London Penny: What would you say is your greatest achievement as a musician?


Carter: I don't know if that's for me to say, you know, I haven't won any awards. Or reached, you know, a generation of people and I think that would be an achievement for any musician, but I'm just, you know, a minute part of music, and I don't know if my achievements compare to anybody else's.


If I can make a song someone else listens to and takes something from it, rather than hit the next button for the next song, I guess that's some achievement.

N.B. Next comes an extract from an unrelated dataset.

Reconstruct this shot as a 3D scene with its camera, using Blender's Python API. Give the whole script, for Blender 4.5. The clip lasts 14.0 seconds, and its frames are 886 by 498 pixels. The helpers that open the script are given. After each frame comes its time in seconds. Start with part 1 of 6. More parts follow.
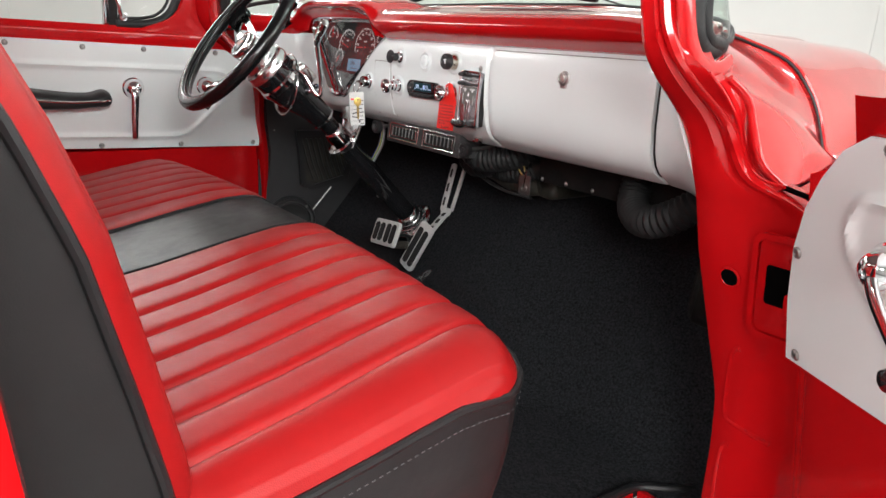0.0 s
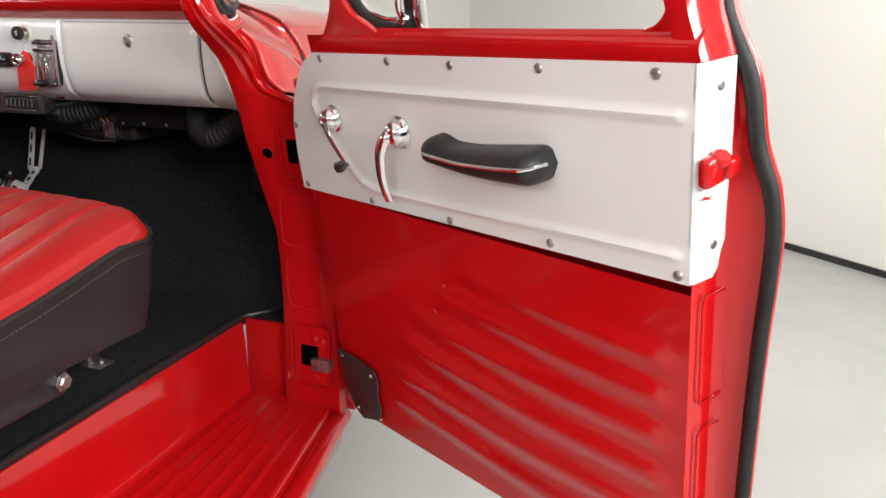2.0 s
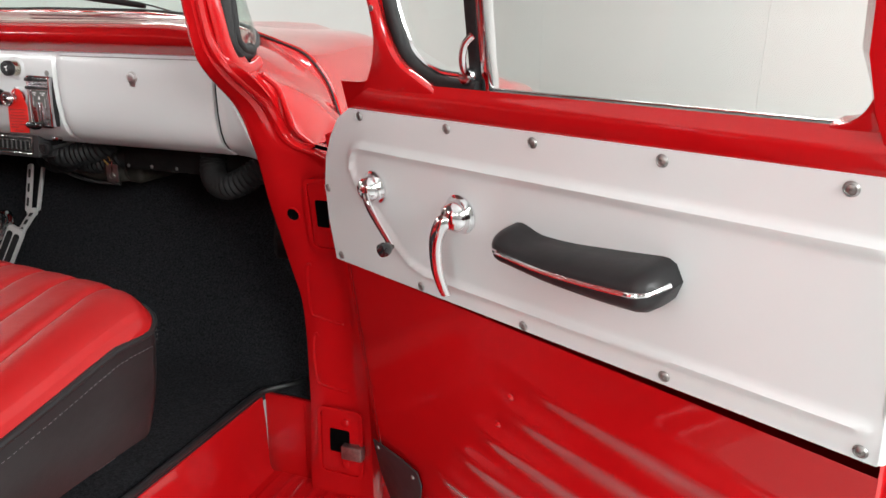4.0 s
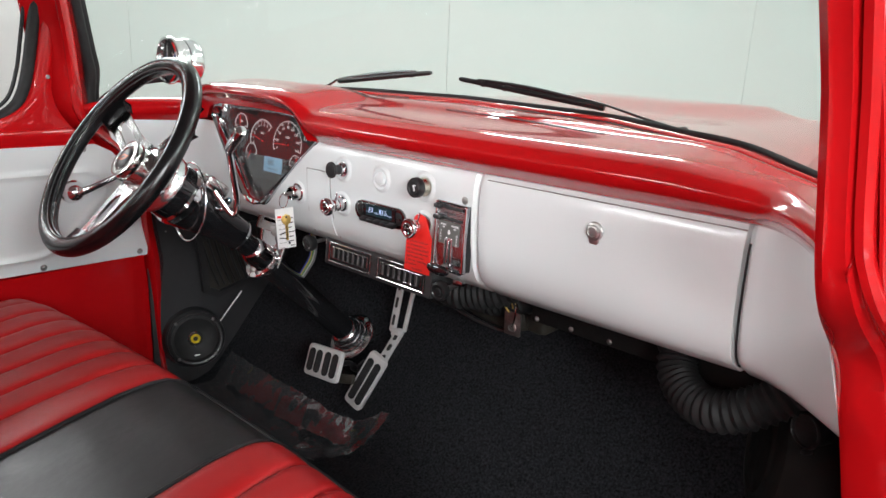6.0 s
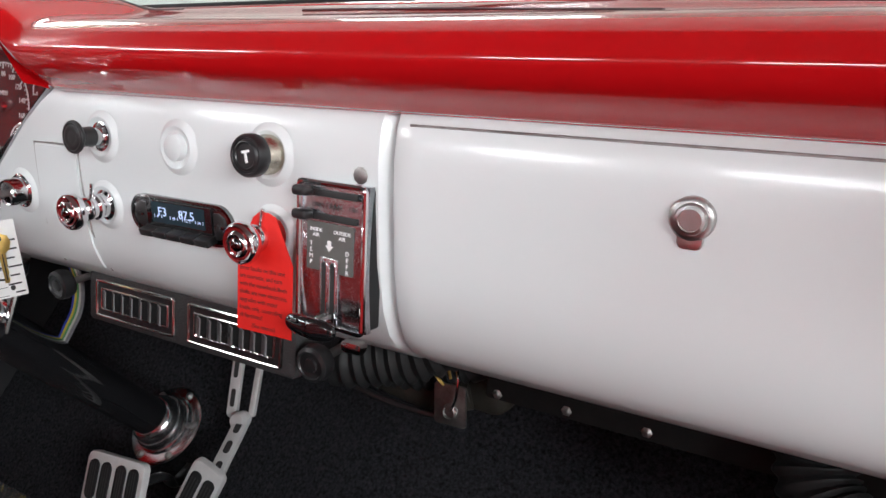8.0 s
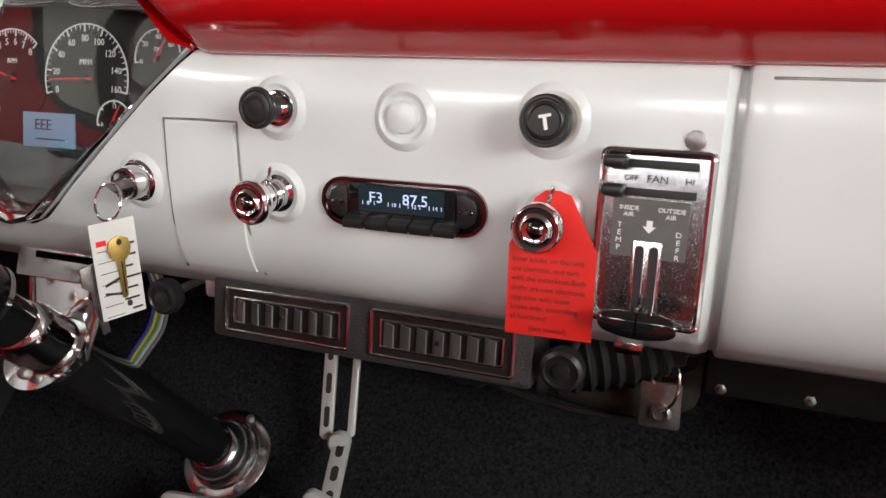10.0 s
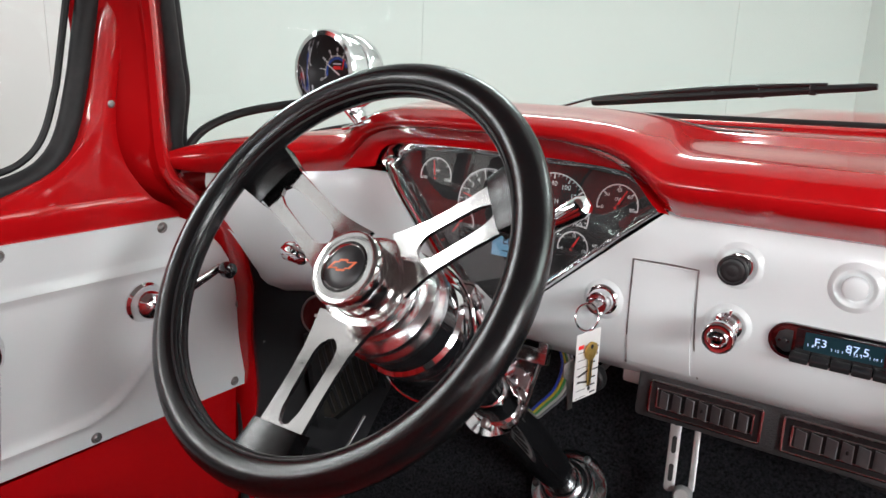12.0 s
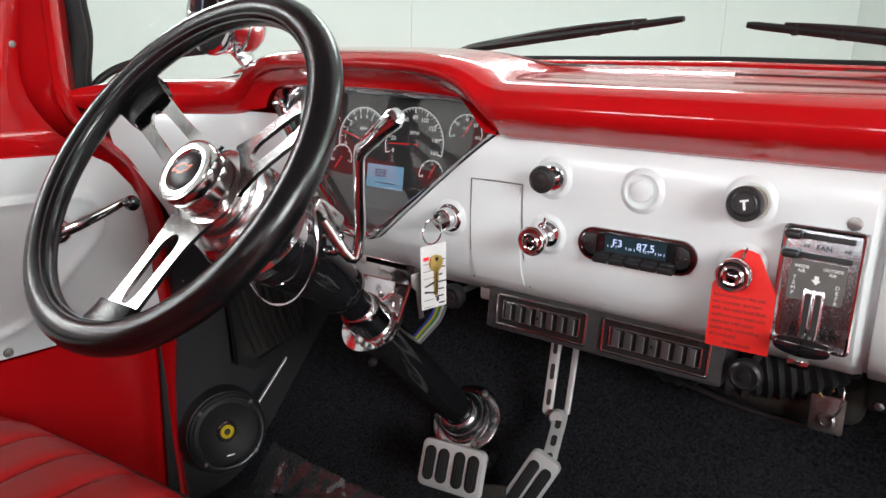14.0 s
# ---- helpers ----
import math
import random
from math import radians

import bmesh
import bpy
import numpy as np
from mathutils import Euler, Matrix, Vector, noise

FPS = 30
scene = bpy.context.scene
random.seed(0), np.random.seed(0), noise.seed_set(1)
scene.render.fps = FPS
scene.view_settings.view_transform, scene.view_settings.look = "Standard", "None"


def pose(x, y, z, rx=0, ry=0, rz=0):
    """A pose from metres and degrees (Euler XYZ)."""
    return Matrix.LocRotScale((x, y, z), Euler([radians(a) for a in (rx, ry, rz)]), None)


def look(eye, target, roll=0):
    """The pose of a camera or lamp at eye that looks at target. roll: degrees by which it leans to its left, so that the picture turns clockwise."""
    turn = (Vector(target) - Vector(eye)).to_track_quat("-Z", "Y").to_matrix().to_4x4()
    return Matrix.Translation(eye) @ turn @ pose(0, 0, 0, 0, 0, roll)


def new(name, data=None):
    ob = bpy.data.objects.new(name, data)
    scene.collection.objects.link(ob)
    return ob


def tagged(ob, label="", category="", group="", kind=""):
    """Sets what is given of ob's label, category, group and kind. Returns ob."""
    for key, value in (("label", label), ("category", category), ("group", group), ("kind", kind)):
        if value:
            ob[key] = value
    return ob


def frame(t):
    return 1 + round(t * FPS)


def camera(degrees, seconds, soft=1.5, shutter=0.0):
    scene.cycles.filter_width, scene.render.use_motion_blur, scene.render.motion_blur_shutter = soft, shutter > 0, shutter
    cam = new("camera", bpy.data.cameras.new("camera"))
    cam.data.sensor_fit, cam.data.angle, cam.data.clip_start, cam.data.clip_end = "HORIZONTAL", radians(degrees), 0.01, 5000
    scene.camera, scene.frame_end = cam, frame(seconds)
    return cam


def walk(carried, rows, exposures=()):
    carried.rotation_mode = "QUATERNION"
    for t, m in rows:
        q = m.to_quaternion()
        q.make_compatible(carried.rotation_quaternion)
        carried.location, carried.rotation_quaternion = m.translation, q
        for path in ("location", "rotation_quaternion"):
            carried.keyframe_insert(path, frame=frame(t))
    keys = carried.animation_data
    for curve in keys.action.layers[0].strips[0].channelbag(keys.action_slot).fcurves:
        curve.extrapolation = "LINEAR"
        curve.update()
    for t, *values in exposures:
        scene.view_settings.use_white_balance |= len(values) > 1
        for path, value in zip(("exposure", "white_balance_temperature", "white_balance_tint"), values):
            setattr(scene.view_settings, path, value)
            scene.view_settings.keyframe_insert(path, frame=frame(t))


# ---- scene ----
cam = camera(63.5, 14.0)
PATH = [
    (0, (1.2485, 0.3731, 1.2449), (-0.1310, 1.4505, 0.7444), 3.7),
    (0.5, (1.2922, 0.3385, 1.2676), (0.0664, 1.5907, 0.7735), 3.0),
    (1, (1.3586, 0.2084, 1.2722), (0.5123, 1.7445, 0.7835), 1.5),
    (1.5, (1.5070, 0.0319, 1.2494), (0.8882, 1.6680, 0.7462), 1.1),
    (2, (1.6034, -0.1065, 1.2185), (1.0620, 1.5525, 0.7034), 1.0),
    (2.2, (1.6180, -0.1611, 1.2121), (1.0956, 1.5033, 0.6962), 1.0),
    (4.3, (1.3586, 0.2321, 1.3095), (0.7571, 1.8664, 0.7817), 0.9),
    (4.5, (1.2849, 0.3221, 1.3150), (0.5697, 1.9165, 0.8054), 1.4),
    (5, (1.0965, 0.4932, 1.3486), (0.0955, 1.9283, 0.8472), 2.4),
    (5.5, (0.9464, 0.5151, 1.3923), (-0.1793, 1.8500, 0.8791), 2.3),
    (6, (0.8363, 0.4914, 1.4187), (-0.3349, 1.7954, 0.9273), 2.5),
    (6.5, (0.7462, 0.5833, 1.3614), (-0.4395, 1.8864, 0.9073), 2.5),
    (7, (0.6252, 0.7990, 1.3168), (-0.5142, 2.1522, 0.8891), 2.9),
    (7.2, (0.5988, 0.8527, 1.3104), (-0.4659, 2.2668, 0.8882), 2.6),
    (9.3, (0.2302, 0.9000, 1.2330), (-0.5314, 2.4907, 0.7817), 1.7),
    (9.5, (0.2157, 0.8882, 1.2367), (-0.5023, 2.4998, 0.7890), 1.7),
    (10, (0.1756, 0.8436, 1.2403), (-0.4386, 2.4980, 0.7953), 1.4),
    (10.5, (0.1083, 0.7389, 1.2767), (-0.4859, 2.4033, 0.8408), 1.3),
    (11, (0.0619, 0.6761, 1.3541), (-0.7225, 2.2559, 0.9054), 1.7),
    (11.5, (0.0355, 0.6434, 1.3950), (-0.9364, 2.1167, 0.9500), 1.8),
    (12, (0.0218, 0.5897, 1.3850), (-0.9701, 2.0466, 0.9291), 1.9),
    (12.5, (0.0364, 0.5287, 1.3614), (-0.9528, 1.9838, 0.8963), 1.8),
    (13, (0.0455, 0.4914, 1.3559), (-0.9364, 1.9510, 0.8900), 1.8),
    (13.5, (0.0819, 0.5424, 1.3432), (-0.8909, 2.0102, 0.8818), 1.7),
    (14, (0.2248, 0.6106, 1.3204), (-0.7953, 2.0493, 0.8700), 1.7),
]
walk(cam, [(t, look(eye, target, roll)) for t, eye, target, roll in PATH],
     [(0.0, -0.1, 6500, 10), (0.5, -0.1, 6650, 10), (1.0, -0.15, 6850, 10), (1.5, -0.3, 6850, 10), (2.2, -0.47, 6750, 10), (4.3, -0.35, 6450, 10), (5.0, -0.25, 6600, 10), (5.5, -0.15, 6450, 10), (6.5, -0.12, 6250, 12), (7.2, -0.15, 6150, 13), (9.3, -0.28, 6550, 10), (10.5, -0.18, 6700, 10), (11.2, -0.12, 6650, 10), (12.0, -0.14, 6350, 12), (13.0, -0.12, 6350, 13), (14.0, -0.05, 6350, 11)])

# ---- light ----
world = bpy.data.worlds.new("world")
scene.world = world
world.use_nodes = True
world.node_tree.nodes["Background"].inputs[0].default_value = (0.95, 0.97, 1.0, 1)
world.node_tree.nodes["Background"].inputs[1].default_value = 0.3


def area_light(name, eye, target, sx, sy, watts, colour=(1, 1, 1)):
    d = bpy.data.lights.new(name, "AREA")
    d.shape, d.size, d.size_y, d.energy, d.color = "RECTANGLE", sx, sy, watts, colour
    ob = new(name, d)
    ob.matrix_world = look(eye, target)
    return ob


REAR_W, SIDE_W, FAR_W, FRONT_W = 37, 102, 46, 60  # watts of each unseen light bank
scene.view_settings.exposure = 0.0

# ---- materials ----
def nodes_of(name):
    m = bpy.data.materials.new(name)
    m.use_nodes = True
    nt = m.node_tree
    return m, nt, nt.nodes["Principled BSDF"]


def noise_node(nt, scale, detail=4.0, rough=0.6):
    tc = nt.nodes.new("ShaderNodeTexCoord")
    n = nt.nodes.new("ShaderNodeTexNoise")
    n.inputs["Scale"].default_value, n.inputs["Detail"].default_value, n.inputs["Roughness"].default_value = scale, detail, rough
    nt.links.new(tc.outputs["Object"], n.inputs["Vector"])
    return n


def ramp(nt, src, a, b, lo=0.3, hi=0.7):
    r = nt.nodes.new("ShaderNodeValToRGB")
    r.color_ramp.elements[0].position, r.color_ramp.elements[0].color = lo, (*a, 1)
    r.color_ramp.elements[1].position, r.color_ramp.elements[1].color = hi, (*b, 1)
    nt.links.new(src, r.inputs[0])
    return r


def surface(name, a, b, rough=(0.4, 0.5), metal=0.0, scale=8.0, grain=300.0, bump=0.0, coat=0.0, dist=0.0006, spec=0.5, film=0.05):
    """Base colour between a and b by a broad noise, roughness by another, relief by a fine one."""
    m, nt, p = nodes_of(name)
    n1 = noise_node(nt, scale, 5.0)
    nt.links.new(ramp(nt, n1.outputs["Fac"], a, b).outputs[0], p.inputs["Base Color"])
    n2 = noise_node(nt, scale * 4.3, 3.0)
    r = ramp(nt, n2.outputs["Fac"], (rough[0],) * 3, (rough[1],) * 3)
    nt.links.new(r.outputs[0], p.inputs["Roughness"])
    p.inputs["Metallic"].default_value = metal
    p.inputs["Coat Weight"].default_value = coat
    p.inputs["Coat Roughness"].default_value = film
    p.inputs["Specular IOR Level"].default_value = spec
    if bump:
        n3 = noise_node(nt, grain, 3.0, 0.55)
        bp = nt.nodes.new("ShaderNodeBump")
        bp.inputs["Strength"].default_value, bp.inputs["Distance"].default_value = bump, dist
        nt.links.new(n3.outputs["Fac"], bp.inputs["Height"])
        nt.links.new(bp.outputs[0], p.inputs["Normal"])
    return m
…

But I think with music once it's out of your hands, that's it. You can't do anything about it. And I've actually forgotten a lot of things that I’ve done, you know. When you asked me to do the interview, and I look back at things I’ve done, and I thought, you know, I'm glad I did that or listened to that or I’m glad I did that. But you know, like I was saying about influences, I think the achievements in life for me are not so much music first. I'm just enjoying, you know, the landscape around me, nature, the animals, my dog. Just not being an absolute awful person I think is the way to go. I don't know if it's an achievement but trying to get on with people and not to, you know, hurt people with needless negativity, needless negative emotions. But now, I don't have a great CV achievements, I'm afraid, just to cut the songs.